## start DATASET EXCERPTS

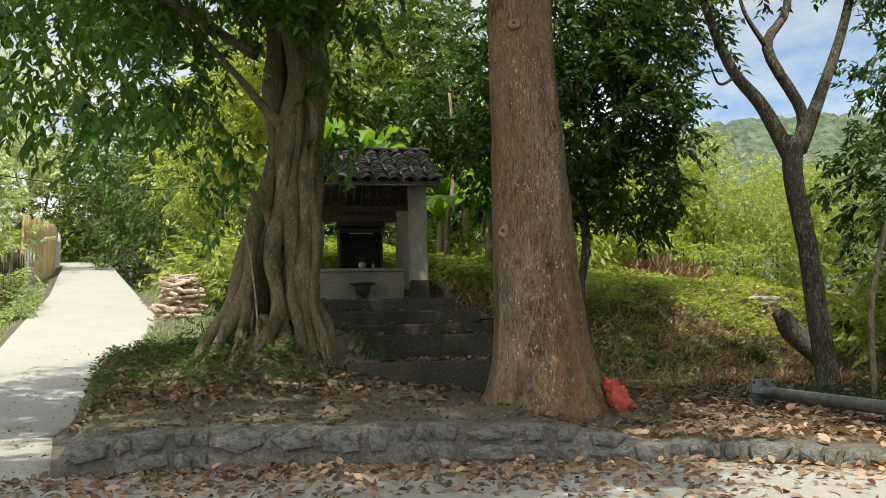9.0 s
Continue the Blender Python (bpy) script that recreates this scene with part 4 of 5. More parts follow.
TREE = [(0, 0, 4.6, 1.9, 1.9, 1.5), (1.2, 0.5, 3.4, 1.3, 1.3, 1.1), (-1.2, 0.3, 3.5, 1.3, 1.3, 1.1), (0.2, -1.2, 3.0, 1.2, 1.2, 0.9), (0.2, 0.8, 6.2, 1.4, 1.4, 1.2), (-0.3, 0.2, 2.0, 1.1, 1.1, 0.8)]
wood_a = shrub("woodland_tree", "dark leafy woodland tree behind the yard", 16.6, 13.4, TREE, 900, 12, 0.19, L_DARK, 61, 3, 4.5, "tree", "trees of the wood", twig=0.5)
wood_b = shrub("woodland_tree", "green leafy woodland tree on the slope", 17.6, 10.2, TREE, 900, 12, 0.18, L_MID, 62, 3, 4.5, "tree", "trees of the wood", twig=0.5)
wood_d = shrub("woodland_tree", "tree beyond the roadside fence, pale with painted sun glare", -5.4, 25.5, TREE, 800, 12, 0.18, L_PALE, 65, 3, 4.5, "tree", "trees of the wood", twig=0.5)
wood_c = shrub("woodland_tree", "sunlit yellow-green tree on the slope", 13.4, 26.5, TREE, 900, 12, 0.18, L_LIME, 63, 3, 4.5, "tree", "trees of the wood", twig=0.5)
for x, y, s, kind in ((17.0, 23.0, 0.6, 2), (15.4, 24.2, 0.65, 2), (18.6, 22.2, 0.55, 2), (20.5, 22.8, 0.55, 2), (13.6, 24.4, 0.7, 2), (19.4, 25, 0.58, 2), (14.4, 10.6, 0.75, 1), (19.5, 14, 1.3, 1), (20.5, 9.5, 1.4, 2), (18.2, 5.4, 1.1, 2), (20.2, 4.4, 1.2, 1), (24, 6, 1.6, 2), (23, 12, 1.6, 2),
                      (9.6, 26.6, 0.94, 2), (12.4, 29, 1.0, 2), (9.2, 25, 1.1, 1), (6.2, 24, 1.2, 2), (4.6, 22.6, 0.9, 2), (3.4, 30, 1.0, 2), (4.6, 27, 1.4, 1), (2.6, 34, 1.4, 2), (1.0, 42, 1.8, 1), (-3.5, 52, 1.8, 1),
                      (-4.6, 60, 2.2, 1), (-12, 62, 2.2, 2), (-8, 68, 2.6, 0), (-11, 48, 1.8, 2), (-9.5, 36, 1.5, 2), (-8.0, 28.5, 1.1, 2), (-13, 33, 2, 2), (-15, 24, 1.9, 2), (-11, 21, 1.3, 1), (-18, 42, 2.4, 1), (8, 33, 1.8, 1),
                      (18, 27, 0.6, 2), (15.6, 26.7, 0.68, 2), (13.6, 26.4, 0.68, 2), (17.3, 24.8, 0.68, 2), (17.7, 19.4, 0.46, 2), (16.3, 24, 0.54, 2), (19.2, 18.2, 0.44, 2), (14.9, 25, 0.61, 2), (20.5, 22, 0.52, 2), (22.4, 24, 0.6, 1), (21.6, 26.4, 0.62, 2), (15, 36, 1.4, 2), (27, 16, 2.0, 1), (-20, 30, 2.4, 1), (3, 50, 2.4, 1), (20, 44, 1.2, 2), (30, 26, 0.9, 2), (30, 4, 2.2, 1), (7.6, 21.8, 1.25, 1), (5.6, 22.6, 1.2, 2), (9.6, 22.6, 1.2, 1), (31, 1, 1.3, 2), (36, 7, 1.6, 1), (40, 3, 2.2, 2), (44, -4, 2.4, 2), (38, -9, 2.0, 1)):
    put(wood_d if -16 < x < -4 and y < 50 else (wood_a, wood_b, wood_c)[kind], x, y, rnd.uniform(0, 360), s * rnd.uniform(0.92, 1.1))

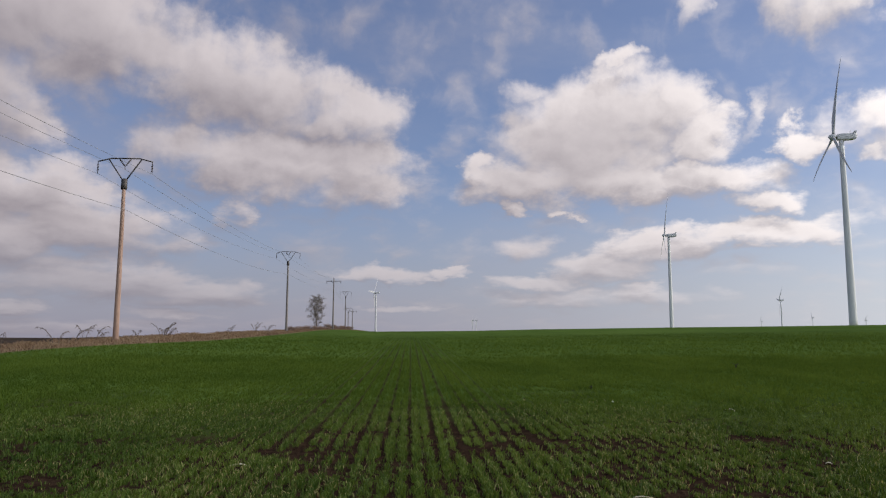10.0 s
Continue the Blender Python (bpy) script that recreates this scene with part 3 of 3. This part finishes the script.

## end DATASET EXCERPTS

▶ [STATED GOAL] Write the material out again exactly as it appears, dropping the pictures.

▶ [EXERCISE SOLUTION]
9.0 s
Continue the Blender Python (bpy) script that recreates this scene with part 4 of 5. More parts follow.
TREE = [(0, 0, 4.6, 1.9, 1.9, 1.5), (1.2, 0.5, 3.4, 1.3, 1.3, 1.1), (-1.2, 0.3, 3.5, 1.3, 1.3, 1.1), (0.2, -1.2, 3.0, 1.2, 1.2, 0.9), (0.2, 0.8, 6.2, 1.4, 1.4, 1.2), (-0.3, 0.2, 2.0, 1.1, 1.1, 0.8)]
wood_a = shrub("woodland_tree", "dark leafy woodland tree behind the yard", 16.6, 13.4, TREE, 900, 12, 0.19, L_DARK, 61, 3, 4.5, "tree", "trees of the wood", twig=0.5)
wood_b = shrub("woodland_tree", "green leafy woodland tree on the slope", 17.6, 10.2, TREE, 900, 12, 0.18, L_MID, 62, 3, 4.5, "tree", "trees of the wood", twig=0.5)
wood_d = shrub("woodland_tree", "tree beyond the roadside fence, pale with painted sun glare", -5.4, 25.5, TREE, 800, 12, 0.18, L_PALE, 65, 3, 4.5, "tree", "trees of the wood", twig=0.5)
wood_c = shrub("woodland_tree", "sunlit yellow-green tree on the slope", 13.4, 26.5, TREE, 900, 12, 0.18, L_LIME, 63, 3, 4.5, "tree", "trees of the wood", twig=0.5)
for x, y, s, kind in ((17.0, 23.0, 0.6, 2), (15.4, 24.2, 0.65, 2), (18.6, 22.2, 0.55, 2), (20.5, 22.8, 0.55, 2), (13.6, 24.4, 0.7, 2), (19.4, 25, 0.58, 2), (14.4, 10.6, 0.75, 1), (19.5, 14, 1.3, 1), (20.5, 9.5, 1.4, 2), (18.2, 5.4, 1.1, 2), (20.2, 4.4, 1.2, 1), (24, 6, 1.6, 2), (23, 12, 1.6, 2),
                      (9.6, 26.6, 0.94, 2), (12.4, 29, 1.0, 2), (9.2, 25, 1.1, 1), (6.2, 24, 1.2, 2), (4.6, 22.6, 0.9, 2), (3.4, 30, 1.0, 2), (4.6, 27, 1.4, 1), (2.6, 34, 1.4, 2), (1.0, 42, 1.8, 1), (-3.5, 52, 1.8, 1),
                      (-4.6, 60, 2.2, 1), (-12, 62, 2.2, 2), (-8, 68, 2.6, 0), (-11, 48, 1.8, 2), (-9.5, 36, 1.5, 2), (-8.0, 28.5, 1.1, 2), (-13, 33, 2, 2), (-15, 24, 1.9, 2), (-11, 21, 1.3, 1), (-18, 42, 2.4, 1), (8, 33, 1.8, 1),
                      (18, 27, 0.6, 2), (15.6, 26.7, 0.68, 2), (13.6, 26.4, 0.68, 2), (17.3, 24.8, 0.68, 2), (17.7, 19.4, 0.46, 2), (16.3, 24, 0.54, 2), (19.2, 18.2, 0.44, 2), (14.9, 25, 0.61, 2), (20.5, 22, 0.52, 2), (22.4, 24, 0.6, 1), (21.6, 26.4, 0.62, 2), (15, 36, 1.4, 2), (27, 16, 2.0, 1), (-20, 30, 2.4, 1), (3, 50, 2.4, 1), (20, 44, 1.2, 2), (30, 26, 0.9, 2), (30, 4, 2.2, 1), (7.6, 21.8, 1.25, 1), (5.6, 22.6, 1.2, 2), (9.6, 22.6, 1.2, 1), (31, 1, 1.3, 2), (36, 7, 1.6, 1), (40, 3, 2.2, 2), (44, -4, 2.4, 2), (38, -9, 2.0, 1)):
    put(wood_d if -16 < x < -4 and y < 50 else (wood_a, wood_b, wood_c)[kind], x, y, rnd.uniform(0, 360), s * rnd.uniform(0.92, 1.1))

10.0 s
Continue the Blender Python (bpy) script that recreates this scene with part 3 of 3. This part finishes the script.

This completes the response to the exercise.